Nevertheless, the designation of an heir at this stage does seem a little premature. His succession planning may reflect uncertainties in his own rise to power. Kim Jong-un himself was not the expected heir. That was meant to be his older brother, Kim Jong-nam.
Rarely can a wish to go on holiday have proved so disastrous. At the age of 30, Kim Jong-il’s eldest, and clearly dim-witted, son used a fake passport to enter Japan so that he could experience the delights of Tokyo Disneyland. He was apprehended at the Japanese border and sent packing. His star subsequently waned and in 2003 he was exiled. He later claimed that he fell out with his father ideologically.
Any hope of a return must have ended when Kim Jong-un was announced as leader designate in 2010, a year before his father’s death. By then Kim Jong-nam had reportedly become a CIA asset. In 2017, Kim Jong-un organised his brother’s assassination at Kuala Lumpur International Airport.
Kim Jong-nam was not the only perceived rival to be murdered by Brilliant Comrade. When his uncle, General Jang Song-thaek – who as vice-chairman of the National Defence Commission had effectively ruled North Korea during the last years of Kim Jong-il’s life – fell out of favour, the young dictator had him executed by firing squad.
The smallest misstep can be fatal. In 2015, defence minister Hyon Yong-chol was executed for falling asleep at a meeting. He was put in front of an anti-aircraft cannon and blown to smithereens. For senior bureaucrats, even a ‘disrespectful posture’ is a capital offence.
Murder has been a common companion to the story of North Korean succession. Kim Il-sung came to power as head of the Workers Party after murdering his rival.
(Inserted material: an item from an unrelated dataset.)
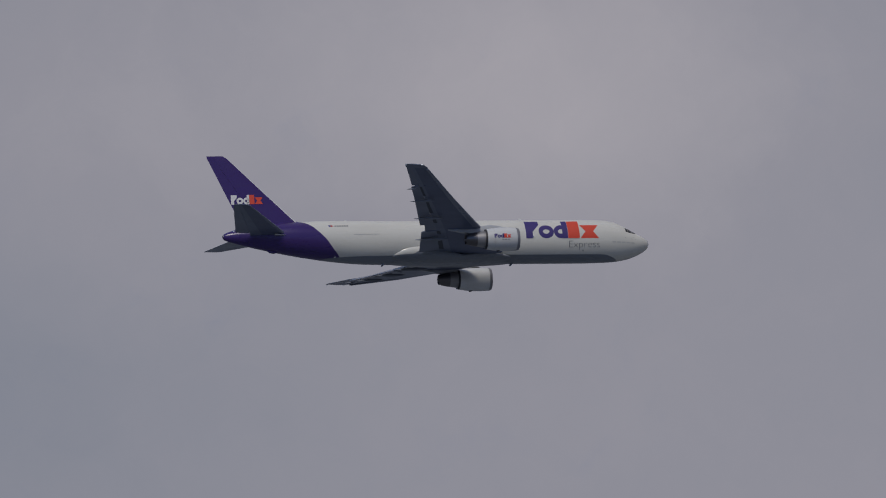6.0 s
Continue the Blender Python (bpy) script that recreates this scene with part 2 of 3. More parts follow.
def livery(name, belly_line, raised=0.0):
    """The hull's paint: white crown, grey belly, purple tail behind a curved edge."""
    m = bpy.data.materials.new(name)
    m.use_nodes = True
    tree = m.node_tree
    b = tree.nodes["Principled BSDF"]
    place = add(tree, "ShaderNodeTexCoord").outputs["Object"]
    xyz = add(tree, "ShaderNodeSeparateXYZ")
    tree.links.new(place, xyz.inputs[0])
    x, z = xyz.outputs[0], xyz.outputs[2]
    # edge of the purple: the station as a curve of the height
    curve = add(tree, "ShaderNodeFloatCurve")
    pts = curve.mapping.curves[0].points
    table = ((-2.9, 38.9), (-2.25, 39.3), (-1.2, 40.3), (-0.15, 41.1), (0.85, 42.0), (1.8, 42.9), (2.4, 43.8), (2.71, 44.7))
    for i, (h, s) in enumerate(table):
        p = ((h + 3) / 6, (s - 38) / 8)
        if i in (0, len(table) - 1):
            pts[0 if i == 0 else -1].location = p
        else:
            pts.new(*p)
    curve.mapping.update()
    tree.links.new(math_node(tree, "MULTIPLY_ADD", z, 1 / 6, 0.5), curve.inputs["Value"])
    edge = math_node(tree, "MULTIPLY_ADD", curve.outputs[0], -8.0, MID - 38)
    tail = smooth(tree, math_node(tree, "SUBTRACT", edge, x), -0.03, 0.03)
    # grey belly, rising to the nose
    lift = smooth(tree, x, MID - 6.5, MID - 1.0, 0.0, 1.0)
    line = math_node(tree, "MULTIPLY_ADD", lift, -1.2, belly_line)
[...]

Drama of a violent kind also accompanied his later years.
By the early 1990s, North Korean politicians were already jockeying to replace him and debating the future direction of the country. Tangentially, I became involved in this drama. A year before the Great Leader’s death in July 1994, I was asked to join a colleague on a trip to Pyongyang. We had been invited by Kim Il-sung’s nephew, a reformer, to give a presentation on ‘capitalism’ to a committee of the Politburo. The nephew’s aim was to persuade his colleagues to abandon hardline Marxism and instead follow the ‘liberal’ path paved by Deng Xiaoping in China.
In the event, Kim Jong-il, who was already embedded in the army and the Workers Party, outmanoeuvred his succession rivals and became the first hereditary Marxist ruler in history. I later heard that the sponsor of my trip to Pyongyang had been put to death by firing squad.
How will the new succession drama play out? While promoting his own daughter as heir, Kim Jong-un probably sees his sister as a future advisor to the throne. But what happens if he dies before his daughter reaches adulthood? Would her powerful aunt accept the role of de facto regent or would she grasp power for herself? One of these two female North Koreans is liable to be executed. On past form, there is no room for two at the top.